Exercise details: Output the full listing below exactly, without the pictures.

Material:
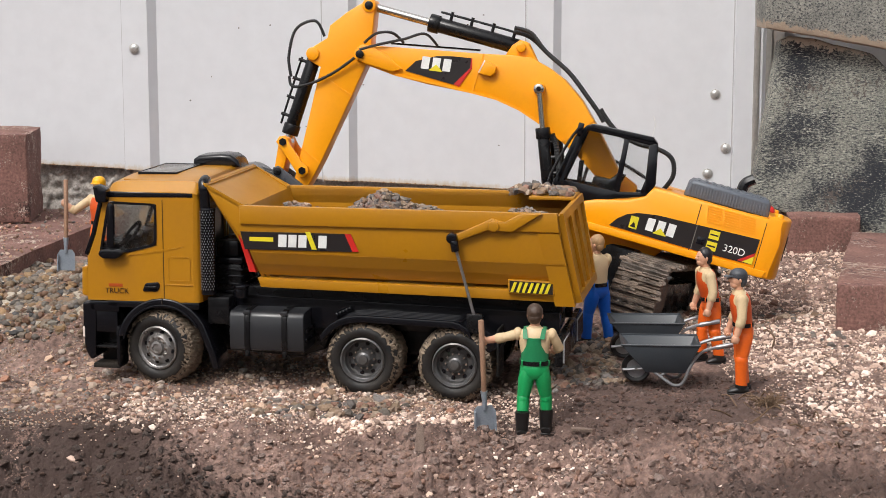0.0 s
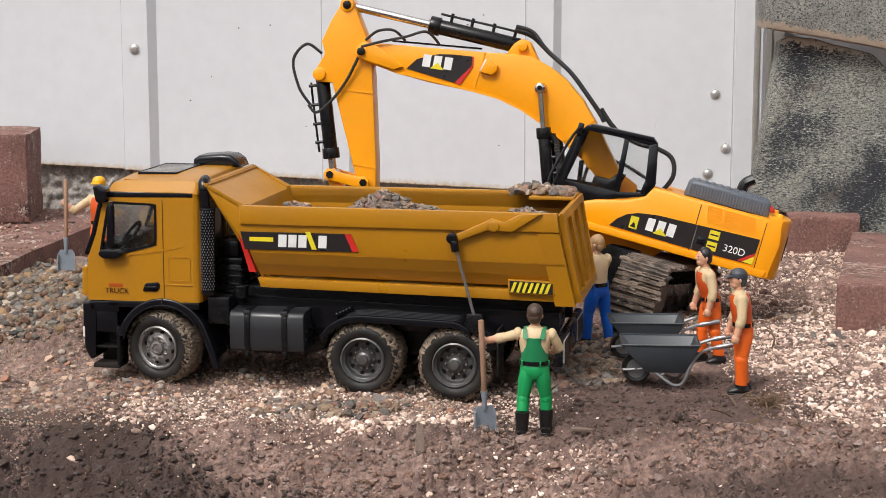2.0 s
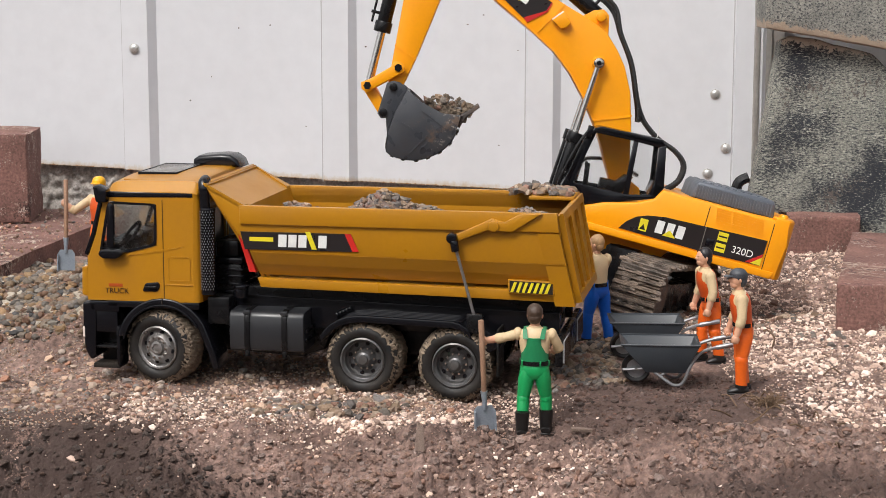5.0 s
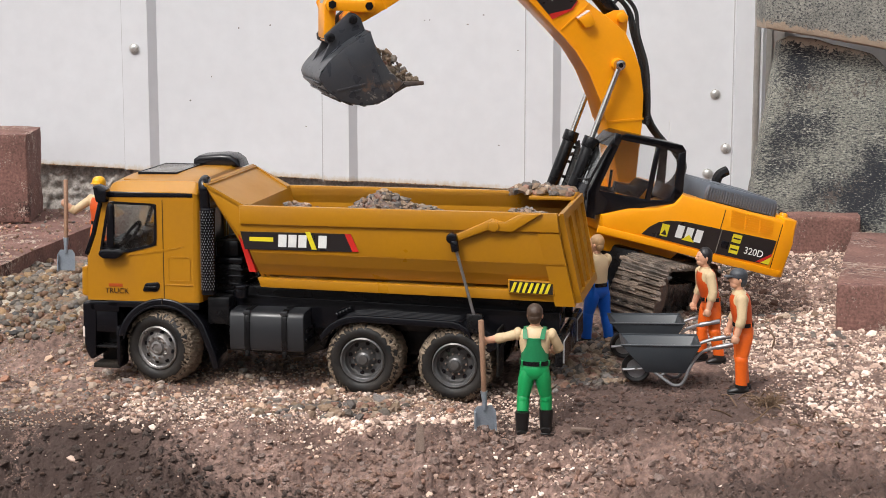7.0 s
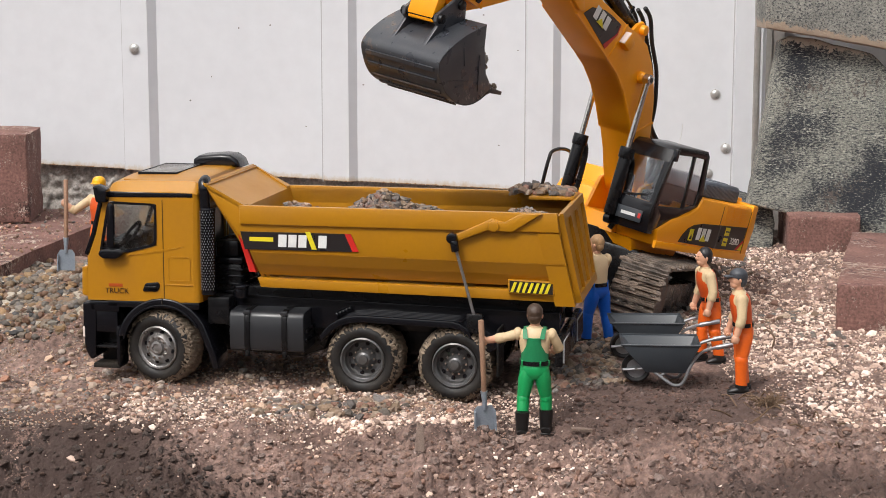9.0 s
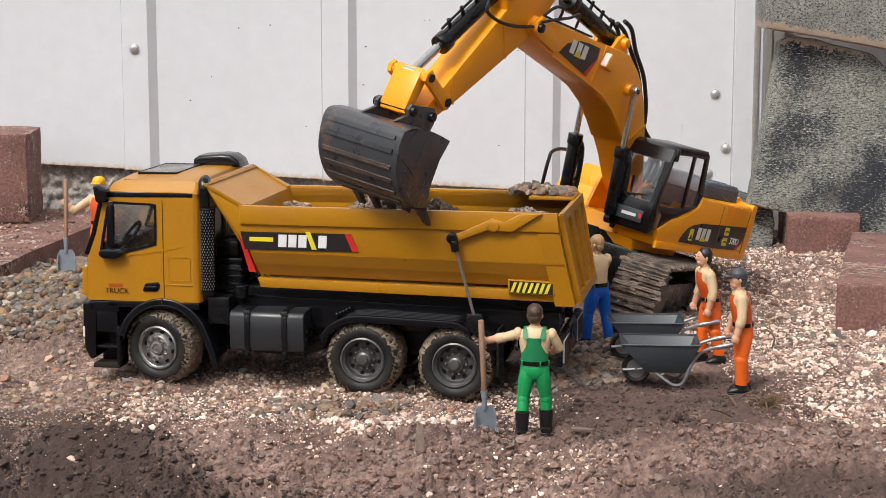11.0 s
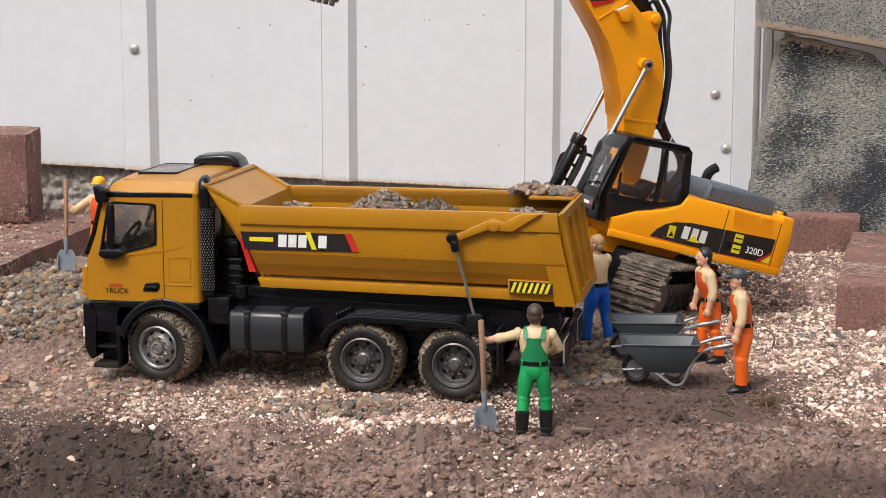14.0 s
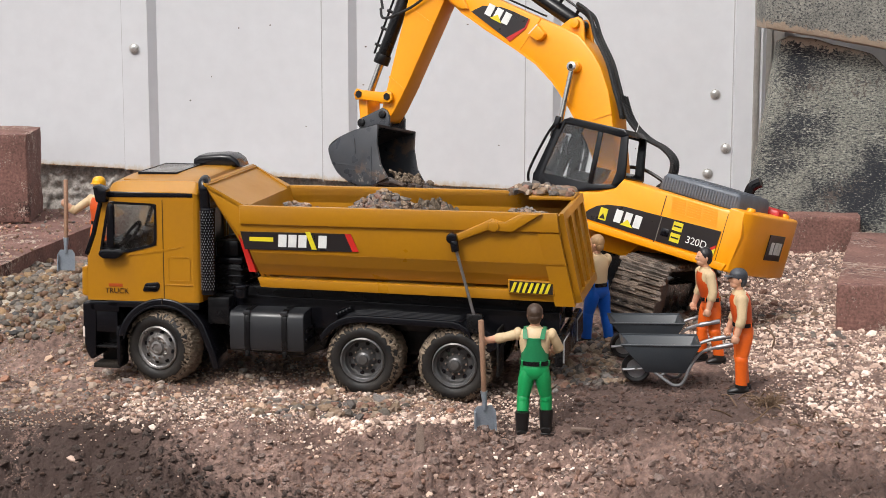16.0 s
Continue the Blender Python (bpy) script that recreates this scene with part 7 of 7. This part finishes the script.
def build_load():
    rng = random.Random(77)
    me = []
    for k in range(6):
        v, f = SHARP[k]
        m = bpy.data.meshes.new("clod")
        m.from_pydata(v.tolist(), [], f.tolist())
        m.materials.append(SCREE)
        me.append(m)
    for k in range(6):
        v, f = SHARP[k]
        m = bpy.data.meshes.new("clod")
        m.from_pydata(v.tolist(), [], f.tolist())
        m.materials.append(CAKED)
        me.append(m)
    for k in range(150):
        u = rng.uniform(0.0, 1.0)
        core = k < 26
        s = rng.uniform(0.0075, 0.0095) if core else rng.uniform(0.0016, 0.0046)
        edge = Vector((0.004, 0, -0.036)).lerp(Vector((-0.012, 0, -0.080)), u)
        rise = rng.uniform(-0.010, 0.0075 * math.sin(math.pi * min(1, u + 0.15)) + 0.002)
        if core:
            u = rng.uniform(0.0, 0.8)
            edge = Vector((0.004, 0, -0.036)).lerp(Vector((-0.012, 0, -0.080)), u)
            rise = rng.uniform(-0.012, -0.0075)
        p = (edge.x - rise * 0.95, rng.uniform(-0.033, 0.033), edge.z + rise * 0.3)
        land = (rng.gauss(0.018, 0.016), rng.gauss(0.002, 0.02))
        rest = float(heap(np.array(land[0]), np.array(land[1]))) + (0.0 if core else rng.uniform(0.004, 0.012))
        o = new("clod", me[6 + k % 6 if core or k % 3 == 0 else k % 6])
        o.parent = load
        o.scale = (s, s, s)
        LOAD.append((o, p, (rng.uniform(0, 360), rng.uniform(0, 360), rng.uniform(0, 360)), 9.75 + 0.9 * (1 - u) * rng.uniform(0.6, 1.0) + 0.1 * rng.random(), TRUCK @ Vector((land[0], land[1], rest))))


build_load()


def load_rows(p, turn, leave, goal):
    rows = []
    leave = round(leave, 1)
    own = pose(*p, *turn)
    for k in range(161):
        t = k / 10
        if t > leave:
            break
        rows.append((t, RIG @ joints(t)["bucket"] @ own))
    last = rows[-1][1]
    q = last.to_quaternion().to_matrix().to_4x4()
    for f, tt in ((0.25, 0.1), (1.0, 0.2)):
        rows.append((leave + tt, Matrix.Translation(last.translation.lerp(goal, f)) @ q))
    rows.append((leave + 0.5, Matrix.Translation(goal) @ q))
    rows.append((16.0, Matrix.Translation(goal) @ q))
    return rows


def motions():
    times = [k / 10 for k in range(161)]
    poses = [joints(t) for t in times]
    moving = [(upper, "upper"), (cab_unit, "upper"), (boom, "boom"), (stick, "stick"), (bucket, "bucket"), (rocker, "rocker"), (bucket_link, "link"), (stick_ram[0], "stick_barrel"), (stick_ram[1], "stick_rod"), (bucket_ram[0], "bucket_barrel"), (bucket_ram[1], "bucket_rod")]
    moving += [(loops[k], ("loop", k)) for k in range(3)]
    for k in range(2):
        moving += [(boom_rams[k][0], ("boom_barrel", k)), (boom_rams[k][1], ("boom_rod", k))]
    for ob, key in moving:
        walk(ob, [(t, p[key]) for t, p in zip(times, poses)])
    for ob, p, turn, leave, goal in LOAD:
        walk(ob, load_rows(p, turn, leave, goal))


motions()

Task answer:
0.0 s
2.0 s
5.0 s
7.0 s
9.0 s
11.0 s
14.0 s
16.0 s
Continue the Blender Python (bpy) script that recreates this scene with part 7 of 7. This part finishes the script.
def build_load():
    rng = random.Random(77)
    me = []
    for k in range(6):
        v, f = SHARP[k]
        m = bpy.data.meshes.new("clod")
        m.from_pydata(v.tolist(), [], f.tolist())
        m.materials.append(SCREE)
        me.append(m)
    for k in range(6):
        v, f = SHARP[k]
        m = bpy.data.meshes.new("clod")
        m.from_pydata(v.tolist(), [], f.tolist())
        m.materials.append(CAKED)
        me.append(m)
    for k in range(150):
        u = rng.uniform(0.0, 1.0)
        core = k < 26
        s = rng.uniform(0.0075, 0.0095) if core else rng.uniform(0.0016, 0.0046)
        edge = Vector((0.004, 0, -0.036)).lerp(Vector((-0.012, 0, -0.080)), u)
        rise = rng.uniform(-0.010, 0.0075 * math.sin(math.pi * min(1, u + 0.15)) + 0.002)
        if core:
            u = rng.uniform(0.0, 0.8)
            edge = Vector((0.004, 0, -0.036)).lerp(Vector((-0.012, 0, -0.080)), u)
            rise = rng.uniform(-0.012, -0.0075)
        p = (edge.x - rise * 0.95, rng.uniform(-0.033, 0.033), edge.z + rise * 0.3)
        land = (rng.gauss(0.018, 0.016), rng.gauss(0.002, 0.02))
        rest = float(heap(np.array(land[0]), np.array(land[1]))) + (0.0 if core else rng.uniform(0.004, 0.012))
        o = new("clod", me[6 + k % 6 if core or k % 3 == 0 else k % 6])
        o.parent = load
        o.scale = (s, s, s)
        LOAD.append((o, p, (rng.uniform(0, 360), rng.uniform(0, 360), rng.uniform(0, 360)), 9.75 + 0.9 * (1 - u) * rng.uniform(0.6, 1.0) + 0.1 * rng.random(), TRUCK @ Vector((land[0], land[1], rest))))


build_load()


def load_rows(p, turn, leave, goal):
    rows = []
    leave = round(leave, 1)
    own = pose(*p, *turn)
    for k in range(161):
        t = k / 10
        if t > leave:
            break
        rows.append((t, RIG @ joints(t)["bucket"] @ own))
    last = rows[-1][1]
    q = last.to_quaternion().to_matrix().to_4x4()
    for f, tt in ((0.25, 0.1), (1.0, 0.2)):
        rows.append((leave + tt, Matrix.Translation(last.translation.lerp(goal, f)) @ q))
    rows.append((leave + 0.5, Matrix.Translation(goal) @ q))
    rows.append((16.0, Matrix.Translation(goal) @ q))
    return rows


def motions():
    times = [k / 10 for k in range(161)]
    poses = [joints(t) for t in times]
    moving = [(upper, "upper"), (cab_unit, "upper"), (boom, "boom"), (stick, "stick"), (bucket, "bucket"), (rocker, "rocker"), (bucket_link, "link"), (stick_ram[0], "stick_barrel"), (stick_ram[1], "stick_rod"), (bucket_ram[0], "bucket_barrel"), (bucket_ram[1], "bucket_rod")]
    moving += [(loops[k], ("loop", k)) for k in range(3)]
    for k in range(2):
        moving += [(boom_rams[k][0], ("boom_barrel", k)), (boom_rams[k][1], ("boom_rod", k))]
    for ob, key in moving:
        walk(ob, [(t, p[key]) for t, p in zip(times, poses)])
    for ob, p, turn, leave, goal in LOAD:
        walk(ob, load_rows(p, turn, leave, goal))


motions()